Here are some ways that growing in grit, or fortitude, can help us in our every day life:
– Going to work every day and doing the best we can at our jobs to provide for our families
– Practicing NFP by diligently recording observations and discerning children.
– Overcoming addictions to pornography, alcohol, or even Netflix and social media.
– Working out problems in your marriage when it would be easier to just call it quits.
– Standing up for the unborn, the elderly, and the disabled even when lawmakers seem to be against them.
– Abstaining from sex before marriage, knowing that it requires self-control and that your bodies will speak truth on your wedding day.
– Rejecting the terms of our relativistic culture and living our faith even when it is inconvenient, unpopular, or difficult.
Fortitude can keep families together and marriages strong if we work to cultivate it in our lives. How do we do that, though? Angela Lee Duckworth has her principles of deliberate practice: have a specific goal, have 100% focus, get feedback, and continually refine/reflect on what you need to work on. This blends seamlessly with the call to holiness in our daily lives.
Each day in our spiritual lives we can put into these principles through daily prayer, regularly examining our conscience, practicing charity towards others, and the grace from the Sacraments. We are instructed to regularly examine our conscience, confess our sins, and have contrition for them. We participate in Christ’s sacrifice every time we are at Mass. The Church helps us to grow in virtue not only through the gift of the Spirit but also through the liturgical year. Twice a year in Advent and Lent we have penitential seasons of fasting, almsgiving and prayer. This strengthens our resolve to do good and strive for sanctity when it is not easy or comfortable.
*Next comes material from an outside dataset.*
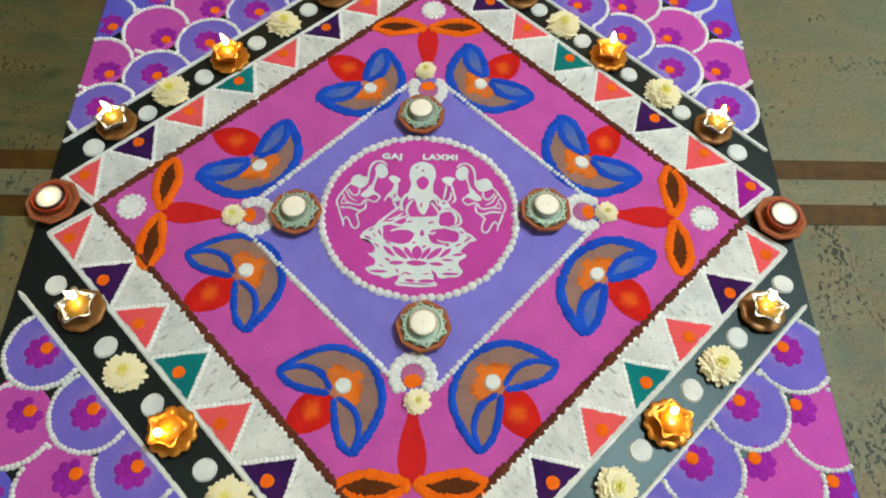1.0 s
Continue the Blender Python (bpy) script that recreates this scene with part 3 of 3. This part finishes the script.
def build_corner_motifs():
    """At each corner of the field: a red petal, a pair of leaves, a white aster and a scalloped end piece."""
    petal = part("petal_motif", slab(bmesh.new(), curve([(0.270, 0.003), (0.30, 0.0125), (0.325, 0.0175), (0.344, 0.0165), (0.358, 0.008), (0.362, 0.0), (0.358, -0.008), (0.344, -0.0165), (0.325, -0.0175), (0.30, -0.0125), (0.270, -0.003)], True, 4), 0.0020, jag=0.0012), RED, rangoli, "red powder petal")
    shape = [(0.361, 0.006), (0.352, 0.03), (0.348, 0.055), (0.353, 0.074), (0.360, 0.086), (0.370, 0.078), (0.377, 0.06), (0.375, 0.03)]
    leaf = part("leaf_motif", slab(bmesh.new(), curve(shape, True, 5), 0.0018), LEAF_BROWN, rangoli, "dark brown powder leaf")
    part("outline", stroke(bmesh.new(), curve(shape, True, 5), 0.0138, 0.0044, 0, True, 0.45), ORANGE, leaf, "orange powder outline")
    mirror = [(x, -y) for x, y in shape]
    leaf2 = part("leaf_motif", slab(bmesh.new(), curve(mirror, True, 5), 0.0018), LEAF_BROWN, rangoli, "dark brown powder leaf")
    part("outline", stroke(bmesh.new(), curve(mirror, True, 5), 0.0138, 0.0044, 0, True, 0.45, seed=7), ORANGE, leaf2, "orange powder outline")
    bm = bmesh.new()
    slab(bm, ring(0.015, 24), 0.003, inset=0.002)
    aster = part("aster_motif", bm, WHITE, rangoli, "white powder aster")
    for i in range(13):
        t = 2 * math.pi * i / 13
        bead(aster, 0.0165 * math.cos(t), 0.0165 * math.sin(t), 0.0, 0.0046, 0.0038)
    arch = part("scallop_motif", slab(bmesh.new(), ring(0.0185, 18, 0.230, 0, 0.0165), 0.0028, jag=0.003, step=0.002), powder("rubbed_mauve_powder", rgb(178, 108, 158), rgb(142, 66, 120)), rangoli, "mauve powder heart with a scalloped white arch")
    for i in range(13):
        t = radians(-128 + 256 * i / 12)
        for r, k in ((0.0250, 0.0072), (0.0195, 0.0050)):
            bead(arch, 0.231 - r * math.cos(t), r * math.sin(t), 0.001, k, 0.0042)
    part("middle", slab(bmesh.new(), ring(0.0095, 16, 0.238, 0, 0.0120), 0.0034, jag=0.0015, step=0.002), ORANGE, arch, "orange powder")
    first = True
    for deg, aster_at, dx, dy, turn in ((0, (0.403, 0.002), 0, 0.001, -3), (90, (0.015, 0.391), -0.010, -0.006, 1), (180, (-0.401, 0.003), -0.002, 0.004, -2), (270, (0.003, -0.399), 0.002, -0.002, 1)):
        m = side_pose(deg, 0.0) @ pose(0.36 + dx, dy, 0, 0, 0, turn) @ pose(-0.36, 0, 0)
        a = pose(aster_at[0], aster_at[1], 0.0004, 0, 0, deg)
        if first:
            petal.matrix_basis = leaf.matrix_basis = leaf2.matrix_basis = arch.matrix_basis = m
            aster.matrix_basis, first = a, False
            continue
        for ob in (petal, leaf, leaf2, arch):
            copy_part(ob, m)
        copy_part(aster, a)


# places of the six whole triangles along each side
TRI_S = {135: (-0.215, -0.1315, -0.0465, 0.0385, 0.1275, 0.2135), 45: (-0.218, -0.127, -0.0435, 0.041, 0.132, 0.214),
         -135: (-0.2145, -0.131, -0.0425, 0.044, 0.135, 0.2225), -45: (-0.2265, -0.139, -0.050, 0.0355, 0.124, 0.215)}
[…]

By living a fully Catholic faith, it will make you “successful” in Dr. Angela Duckworth’s sense of the word. You may not be the CEO of a fortune 500 company, but your life will have meaning and you will overcome obstacles. You will have the passion and perseverance to run the race, as St. Paul puts it, knowing that life is a marathon and not a sprint.
Finally, Dr. Duckworth ends with the encouragement that failure is not a permanent condition. Grit is accessible over time if we are practicing it every day. The virtues are only strengthened in our lives when we work out our spiritual muscles. It takes practice and getting up over and over again to grow in fortitude. Know that the Lord never gives up on you! He will forgive you over and over again, and gave us the Sacraments for this very reason!
If we practice Dr. Duckworth’s principles for grit in light of our faith, it could really be transforming. Let’s call on the Holy Spirit, get off our metaphorical couch, and get gritty!